Mary said to dmb:
...What I would say is that it occurs to me that there are basically two ways
you can approach the MoQ. Either you take a Western road to get there via
James and the Pragmatists or Empiricists; or you come at it from the Eastern
Buddhist perspective. Both are valid. It seems to me that those who have an
Eastern appreciation are much more likely to see the Intellectual Level as SOM
than those who are approaching from the other road. I guess this makes neither
one wrong, but IMHO the MoQ has much greater explanatory power when the
Intellectual Level is viewed as SOM than when it is not. ... Much to my own
surprise, I find that I am becoming daily more and more in the Eastern
mysticism camp.
dmb says:
Well, I think that ZAMM is an East meets West kind of thing and so the trick is
to see that James's approach and the Zen approach are actually the same
approach. There is a paper on-line you might be interested in pondering. It
starts out like this....
The Varieties of Pure Experience: William James and Kitaro Nishida on
Consciousness and Embodiment
Joel W. Krueger
1. Introduction The notion of "pure experience" is one of
the most intriguing and simultaneously perplexing features of William James's
writings. There seems to be little consensus in the secondary literature as to
how to understand this notion, and precisely what function it serves within the
overall structure of James's thought. Yet James himself regards this idea as
the cornerstone of his radical empiricism.
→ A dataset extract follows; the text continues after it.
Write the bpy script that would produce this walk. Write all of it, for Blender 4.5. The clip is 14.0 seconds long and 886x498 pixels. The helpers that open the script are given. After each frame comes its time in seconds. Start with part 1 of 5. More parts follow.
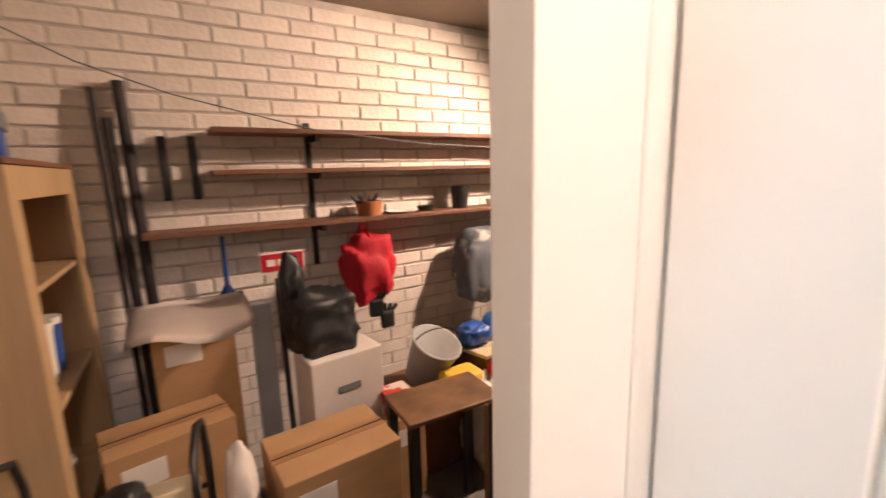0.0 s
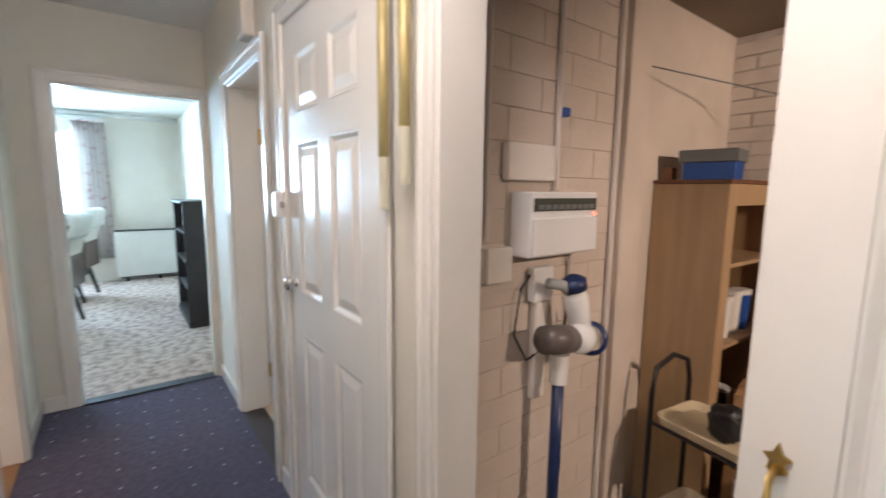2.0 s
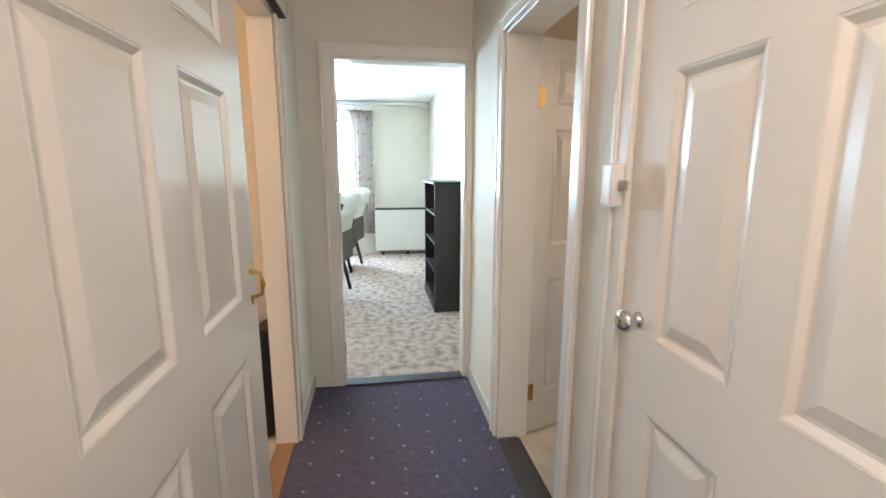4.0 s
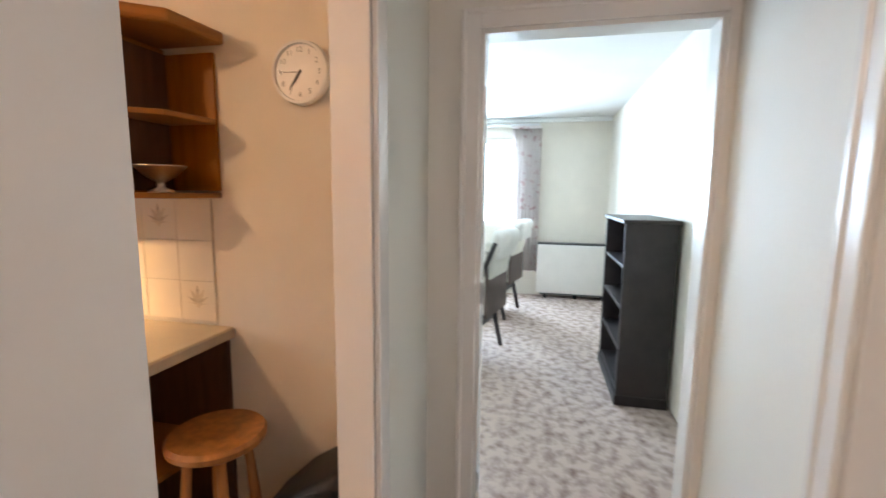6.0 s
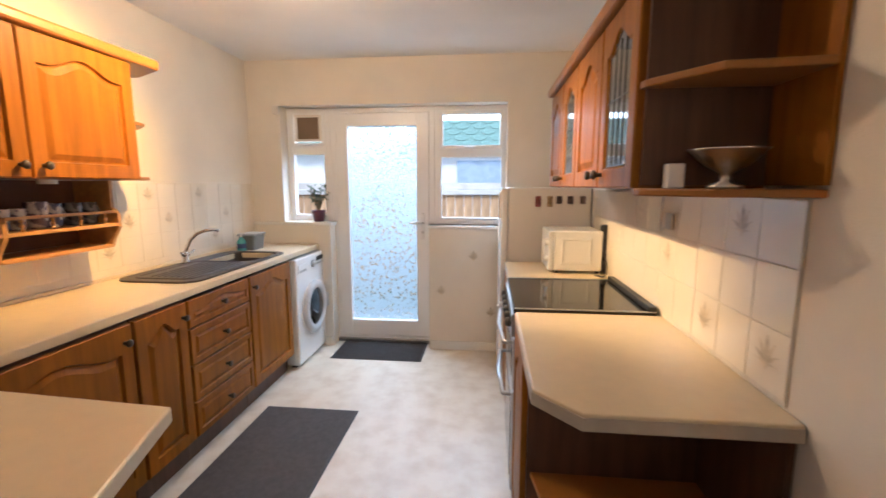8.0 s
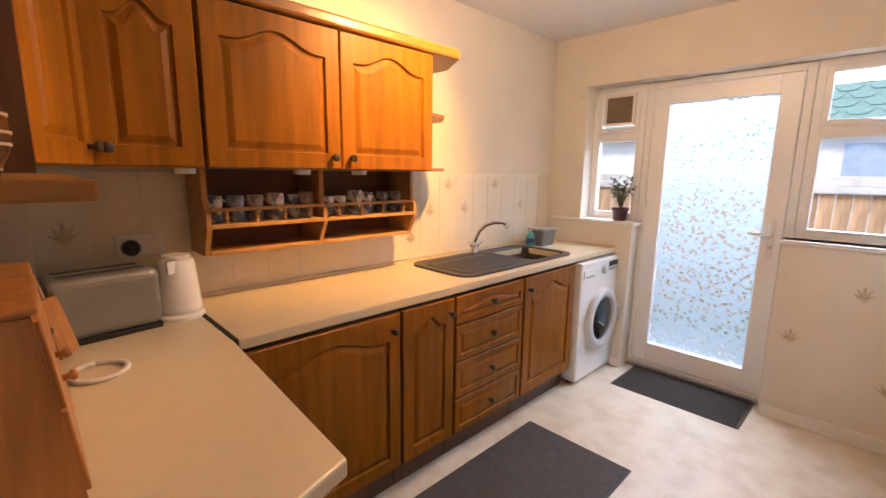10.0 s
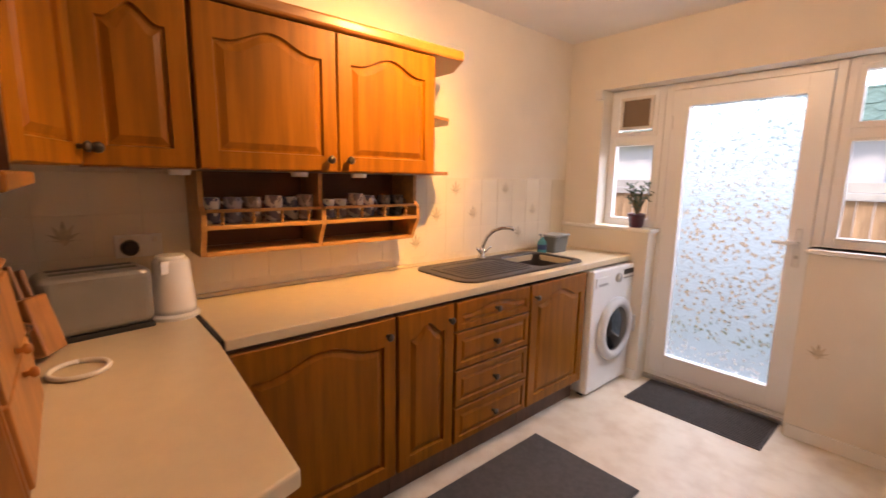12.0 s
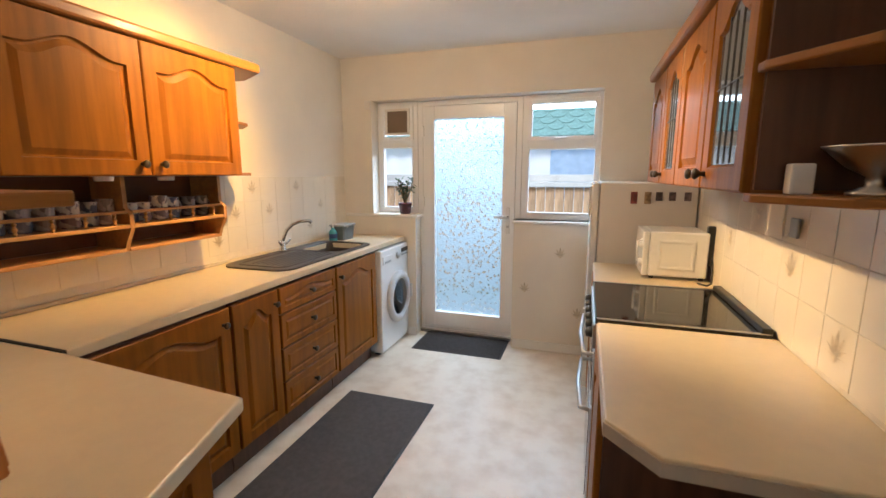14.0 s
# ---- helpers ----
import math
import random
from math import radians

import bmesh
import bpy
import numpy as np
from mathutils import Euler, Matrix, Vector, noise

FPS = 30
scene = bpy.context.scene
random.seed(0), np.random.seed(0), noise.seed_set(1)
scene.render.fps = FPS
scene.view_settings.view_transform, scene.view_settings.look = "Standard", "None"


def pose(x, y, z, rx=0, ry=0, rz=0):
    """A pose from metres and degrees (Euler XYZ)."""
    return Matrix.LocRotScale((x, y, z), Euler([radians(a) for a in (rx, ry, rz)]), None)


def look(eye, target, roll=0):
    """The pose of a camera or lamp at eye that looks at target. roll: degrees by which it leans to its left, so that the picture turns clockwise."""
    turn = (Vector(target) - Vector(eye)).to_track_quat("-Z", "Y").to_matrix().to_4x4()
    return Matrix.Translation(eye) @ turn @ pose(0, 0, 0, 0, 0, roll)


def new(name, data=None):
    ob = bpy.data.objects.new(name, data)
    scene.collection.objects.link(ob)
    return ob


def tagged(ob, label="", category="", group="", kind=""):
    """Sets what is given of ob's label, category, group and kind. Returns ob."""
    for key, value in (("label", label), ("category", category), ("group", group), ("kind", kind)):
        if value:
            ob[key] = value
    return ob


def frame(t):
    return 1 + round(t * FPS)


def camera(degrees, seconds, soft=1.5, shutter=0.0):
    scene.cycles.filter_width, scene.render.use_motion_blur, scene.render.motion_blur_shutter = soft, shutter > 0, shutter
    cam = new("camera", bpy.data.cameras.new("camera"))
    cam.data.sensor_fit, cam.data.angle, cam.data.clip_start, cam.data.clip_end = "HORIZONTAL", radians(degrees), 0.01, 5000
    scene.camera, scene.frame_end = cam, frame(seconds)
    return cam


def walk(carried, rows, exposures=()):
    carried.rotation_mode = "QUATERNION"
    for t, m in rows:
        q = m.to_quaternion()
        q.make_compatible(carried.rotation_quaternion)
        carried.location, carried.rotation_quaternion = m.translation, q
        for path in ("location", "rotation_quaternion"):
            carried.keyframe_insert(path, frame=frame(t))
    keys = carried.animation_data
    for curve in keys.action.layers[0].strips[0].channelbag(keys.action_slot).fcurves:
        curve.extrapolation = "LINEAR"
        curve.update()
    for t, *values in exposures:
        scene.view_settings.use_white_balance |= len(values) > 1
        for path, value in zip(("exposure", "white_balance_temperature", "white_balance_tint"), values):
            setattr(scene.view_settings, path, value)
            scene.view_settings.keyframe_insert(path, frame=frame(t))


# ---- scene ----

And the latter, James felt, was his
unique contribution to the history of philosophy; he believed that philosophy
"was on the eve of a considerable rearrangement" when his essay "A World of
Pure Experience" was first published in 1904. While Western philosophy is still
perhaps awaiting this "considerable rearrangement," James's notion of pure
experience was quickly appropriated by another thinker who in fact did
inaugurate a considerable rearrangement of his own intellectual tradition: the
Japanese philosopher Kitaro Nishida (1870—1945), the founder and most important
figure of the Kyoto School of modern Japanese philosophy.1 Kitaro Nishida is
widely recognized as Japan's foremost modern philosopher. His earliest major
work, An Inquiry into the Good (1911), is generally considered to be the
founding statement of the Kyoto School of modern Japanese philosophy. Other
prominent Kyoto School figures, including Hajime Tanabe (1885–1962), Keiji
Nishitani (1900–1990), and Masao Abe (1915– ), each acknowledged the profound
influence of Nishida's work on their own intellectual development. Pluralistic
in his outlook and comparative in his methodology, Nishida was throughout his
life deeply influenced by a number of western thinkers and religious figures (a
trait shared by most other prominent Kyoto School figures). For instance,
Nishida speaks favorably of Augustine, Kant, Hegel and Bergson, and concedes
that these Western thinkers, among others, had a hand in shaping his thought.2
But it was with James's formulation of pure experience that Nishida first
believed that he had found a conceptual apparatus upon which he could ground
the characteristic themes and concerns that have since been designated "Nishida
Philosophy." Additionally, Nishida felt that James's idea of pure experience
was able to preserve some of the more important features of Buddhist thought
that Nishida looked to incorporate into his own system. Though he was only to
practice Zen meditation for a relatively short time, the distinctively Zen
concern with cultivating an intuitive, pre-reflective insight into the nature
of reality and experience was conjoined, in Nishida, with the Western emphasis
on logic and argumentative rigor in a somewhat unlikely alliance.